The earliest versions of Python allowed you to sort lists, and the sort was customised using a cmp function — though the documentation warned there would be a performance penalty[*]. The builtin min and max functions could not be cutomised, and nor could the comparison used in the bisect module — which is Python’s binary search implementation.

At 2.3 the heapq module appeared, but, like bisect, there was no way to customise the ordering of heap elements.

2.4 introduced the key argument to customise ordering, noting this should be preferred to cmp. Unlike cmp which compares two elements, key takes a single element and returns a sort rank for that element. The key argument was added alongside cmp in list.sort and the new sorted builtin function; and key was the only way to customise the grouping in itertools.groupby.

2.5 added key to min and max, and also to heapq.nlargest, heapq.nsmallest. Although these heapq functions now accept a key, the lower level heap functions to heapify, push, pop and replace do not.

2.6 introduced heapq.merge, a handy function to merge sorted inputs using a heap, but with no option to specify a sort key.

3.0 got rid of cmp, making key the only way to customise sorting. To migrate from Python 2 to 3 any cmp functions need converting to key functions. As with Python 2.5, at 3.0 you could apply a key to list.sort, sorted, min, max, itertools.groupby, heapq.nlargest, heapq.nsmallest — but not to bisect or other heapq functions.

3.5 added key to heapq.merge, aligning it with heapq.nlargest and heapq.nsmallest, though it remained impossible to use a sort key with the lower level heap functions.

The next change came in 3.10, when the key parameter was added to the bisect module. As far as I can tell that means the only part of standard Python which doesn’t let you fully customise ordering is the heapq module.

Bisect with a search key

So, to return to the original puzzle, consider our example sorted+rotated list:

>>> values = [7, 11, 13, 19, 2, 3, 5]

The first four elements are greater than or equal to the first element, 7. The last three elements are less than 7.

>>> [v < values[0] for v in values]
[False, False, False, False, True, True, True]

Since False < True the result of the list comprehension above is sorted. Extending this idea, the following comprehension is also sorted.

>>> [(v < values[0], v) for v in values]
[(False, 7), (False, 11), (False, 13), (False, 19), (True, 2), (True, 3), (True, 5)]

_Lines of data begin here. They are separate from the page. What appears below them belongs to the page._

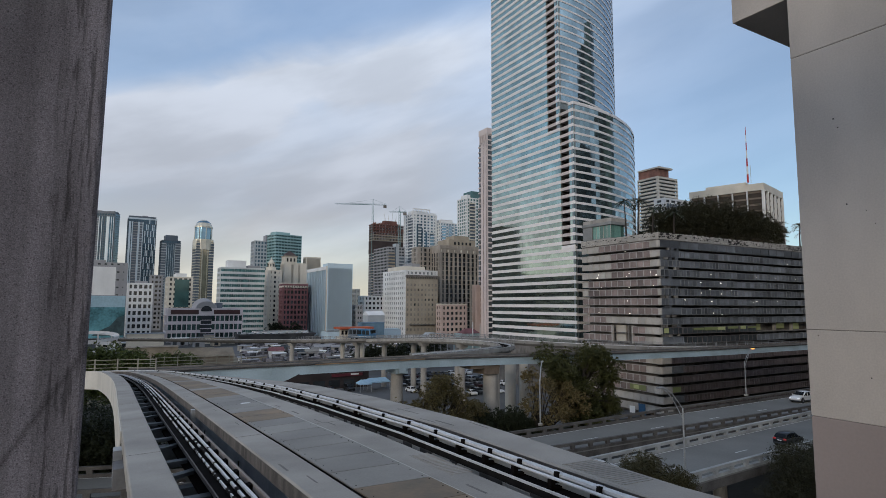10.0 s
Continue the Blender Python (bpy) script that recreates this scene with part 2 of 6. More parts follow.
def piece(name, me, material, parent, label="", m=None):
    if material and not me.materials:
        me.materials.append(material)
    ob = new(name, me)
    ob.parent = parent
    if m is not None:
        ob.matrix_basis = m
    if label:
        ob["label"] = label
    return ob


def thing(name, m, label, category, group="", kind=""):
    ob = new(name)
    ob.matrix_basis = m
    ob.empty_display_size = 0.2
    return tagged(ob, label, category, group, kind)


def box(bm, x0, x1, y0, y1, z0, z1):
    v = [bm.verts.new(p) for p in ((x0, y0, z0), (x1, y0, z0), (x1, y1, z0), (x0, y1, z0), (x0, y0, z1), (x1, y0, z1), (x1, y1, z1), (x0, y1, z1))]
    for f in ((3, 2, 1, 0), (4, 5, 6, 7), (0, 1, 5, 4), (1, 2, 6, 5), (2, 3, 7, 6), (3, 0, 4, 7)):
        bm.faces.new([v[i] for i in f])
    return v


def boxed(x0, x1, y0, y1, z0, z1, bevel=0.0):
    bm = bmesh.new()
    box(bm, x0, x1, y0, y1, z0, z1)
    if bevel:
        bmesh.ops.bevel(bm, geom=bm.edges[:], offset=bevel, segments=2, affect="EDGES", profile=0.5)
    return bm


def prism(bm, pts, z0, z1):
    """An upright solid on a plan outline, counter-clockwise."""
    lo = [bm.verts.new((x, y, z0)) for x, y in pts]
    hi = [bm.verts.new((x, y, z1)) for x, y in pts]
    k = len(pts)
    for i in range(k):
        j = (i + 1) % k
        bm.faces.new((lo[i], lo[j], hi[j], hi[i]))
    bm.faces.new(hi)
    bm.faces.new(lo[::-1])


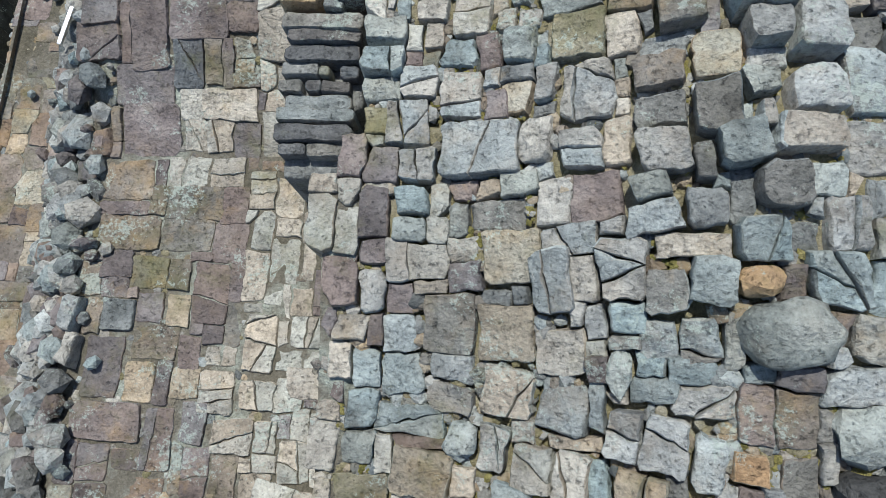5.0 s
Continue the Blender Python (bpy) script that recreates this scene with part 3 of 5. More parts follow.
def block(x, y, w, d, material, lift, turn, shape, group=None, deep=None):
    """A single stone, its top lift above the ruin's surface. Shapes: f flat and sharp, w worn, r a loose boulder."""
    w, d = w * 1.05, d * 1.05
    lift *= (0.35 if y < 2.4 else 0.5) if group is None else 1.0
    lift += r_lift.uniform(-0.004, 0.006)
    z = height(x, y) + lift
    stones.append((x, y, w, d, False))
    claim(x, y, w, d)
    r = chance
    if shape == "r":
        h = min(w, d) * 0.62 + lift * 0.5
        me = boulder_mesh(w * 1.02, d * 1.02, h, r)
        me.materials.append(material)
        ob = new("boulder", me)
        ob.matrix_basis = pose(x, y, z - h * 0.47, r.uniform(-6, 6), r.uniform(-6, 6), turn)
        return tagged(ob, BOULDER_WORDS.get(material.name, "rounded stone boulder lying loose on the ruin"), "boulder", "loose boulders")
    worn = min({"f": 0.006, "w": 0.011}[shape] * r.uniform(0.7, 1.3), 0.12 * min(w, d))
    j = 0.1 if shape == "f" else 0.2
    poly = []
    for sx, sy in ((-1, -1), (1, -1), (1, 1), (-1, 1)):
        cx, cy = sx * w / 2 * (1 + r.uniform(-j, j * 0.35)), sy * d / 2 * (1 + r.uniform(-j, j * 0.35))
        c = min(w, d) * r.uniform(0.02, 0.1 if shape == "f" else 0.2)
        k = r.uniform(0.5, 1.8)
        pair = [(cx, cy - sy * c * k), (cx - sx * c / k, cy)]
        poly += pair if sx * sy > 0 else pair[::-1]
    poly = sorted(poly, key=lambda p: math.atan2(p[1], p[0]))
    if material is DARK:
        material = CHAR
    tip = 0.7 if shape == "f" else 2.2
    rx, ry = lie(x, y) if group is None and drop(x, y) < 0.25 else (0.0, 0.0)
    poly = laid_over(poly, rx, ry)
    pieces = [poly]
    if group is None:
        odds = {PALE: 0.4, GREY: 0.45, BLUE: 0.4}.get(material, 0.06 if shape == "f" else 0.3)
        for _ in range(3 if lift < 0.06 else 0):
            big = max(pieces, key=area)
            if area(big) > 0.022 and r.random() < odds:
                way = r.choice((0.0, math.pi / 2)) + r.gauss(0, 0.28)
                px, py = [sum(q[k] for q in big) / len(big) + r.uniform(-0.25, 0.25) * min(w, d) for k in (0, 1)]
                halves = [clip(big, px, py, math.cos(way), math.sin(way)), clip(big, px, py, -math.cos(way), -math.sin(way))]
                if all(len(q) > 2 and area(q) > 0.005 for q in halves):
                    pieces.remove(big)
                    pieces += halves
    lying = pose(x, y, z, rx + r.uniform(-tip, tip), ry + r.uniform(-tip, tip), turn)
    for piece in pieces:
        mx, my = [sum(q[k] for q in piece) / len(piece) for k in (0, 1)]
        cut = r.choice((1, 2, 3)) if shape == "w" and len(pieces) == 1 else (r.choice((0, 1)) if shape == "w" else 0)
        me = crisp(mesh_of("stone_block", *stone_mesh([(q[0] - mx, q[1] - my) for q in piece], (deep or 0.3 + drop(x, y) + max(lift, 0)), r, worn, worn * 0.25, 0.001 if len(pieces) == 1 else 0.004, cut, (x + mx, y + my)), material, True))
        part("stone_block", me, group or home(x, y), "", lying @ pose(mx, my, r.uniform(-0.007, 0.004), r.uniform(-1.2, 1.2), r.uniform(-1.2, 1.2), 0))


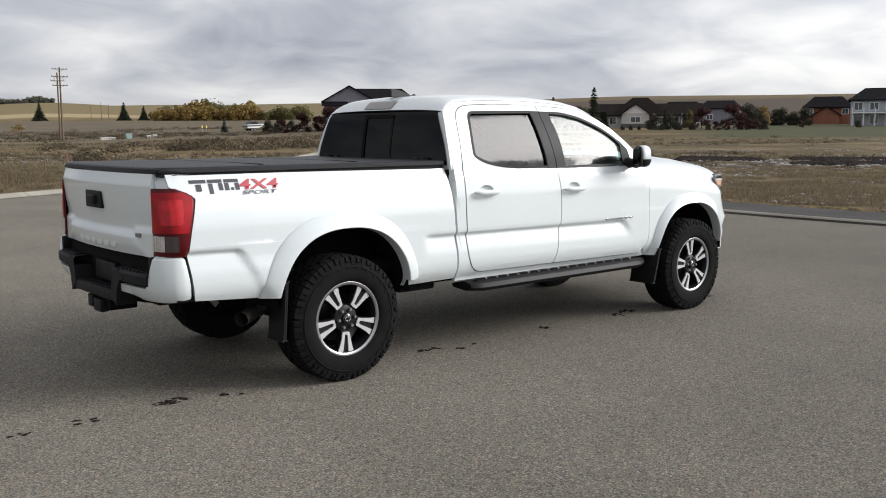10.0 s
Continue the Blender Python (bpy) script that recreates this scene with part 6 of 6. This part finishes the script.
# hilltop farm and settlement on the left skyline
fm = tagged(new("farmhouse"), "pale farmhouse on the hilltop", "house")
block(fm, -9, 9, 0, 9, 4.0, M_STUCCO)
gable_roof(fm, -9, 9, 0, 9, 4.0, 2.8, True, M_STUCCO, 0.5, 0.0, M_STUCCO)
window(fm, -4, 0, 1.2, 2, 1.5, "-y", 2)
window(fm, 4, 0, 1.2, 2, 1.5, "-y", 2)
fm.matrix_basis = Matrix.Translation(spot(12.7, 1445)) @ Matrix.Rotation(radians(-12), 4, "Z")
r_ = random.Random(5)
for i in range(15):
    az = -22.5 + 11.5 * (i + r_.uniform(-0.6, 0.6)) / 15
    th = tagged(new("far_house"), "small pale house in a distant settlement", "house", "distant settlement")
    w, d, hh = r_.uniform(6, 10), 7, r_.uniform(2.2, 3.2)
    wm = (M_SIDING2, M_SIDING, M_STUCCO, M_SIDING2)[i % 4]
    block(th, -w / 2, w / 2, 0, d, hh, wm)
    gable_roof(th, -w / 2, w / 2, 0, d, hh, r_.uniform(1.2, 2.2), True, (M_ROOF, M_TRANSF, M_ROOFBROWN)[(i * 5) % 3], 0.4, 0.0, wm)
    window(th, -w / 4, 0, 0.9, 1.6, 1.2, "-y", 2)
    window(th, w / 4, 0, 0.9, 1.6, 1.2, "-y", 2)
    th.matrix_basis = Matrix.Translation(spot(az, r_.uniform(850, 1350))) @ Matrix.Rotation(radians(-az + r_.uniform(-30, 30)), 4, "Z")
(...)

Now we have a logarithmic lookup using binary search:

from bisect import bisect_left

def lookup(values, v):
    key = lambda x: (x < values[0], x)
    i = bisect_left(values, key(v), key=key)
    return i if (i < len(values) and values[i] == v) else -1

Don’t search for v, search for its key

I was surprised to realise the value v being looked up has to have the key function applied before calling bisect_left. That is, to find where v should go in values to maintain the sort order, we pass key(v) to bisect_left. This doesn’t match the interface to binary search in other languages. It also means in our example we have to handle empty lists as a special case.

def lookup(values, v):
    if not values: return -1
    key = lambda x: (x < values[0], x)
    i = bisect_left(values, key(v), key=key)
    return i if (i < len(values) and values[i] == v) else -1

[*] Before the introduction of the sort key, the standard pattern was decorate-sort-undecorate.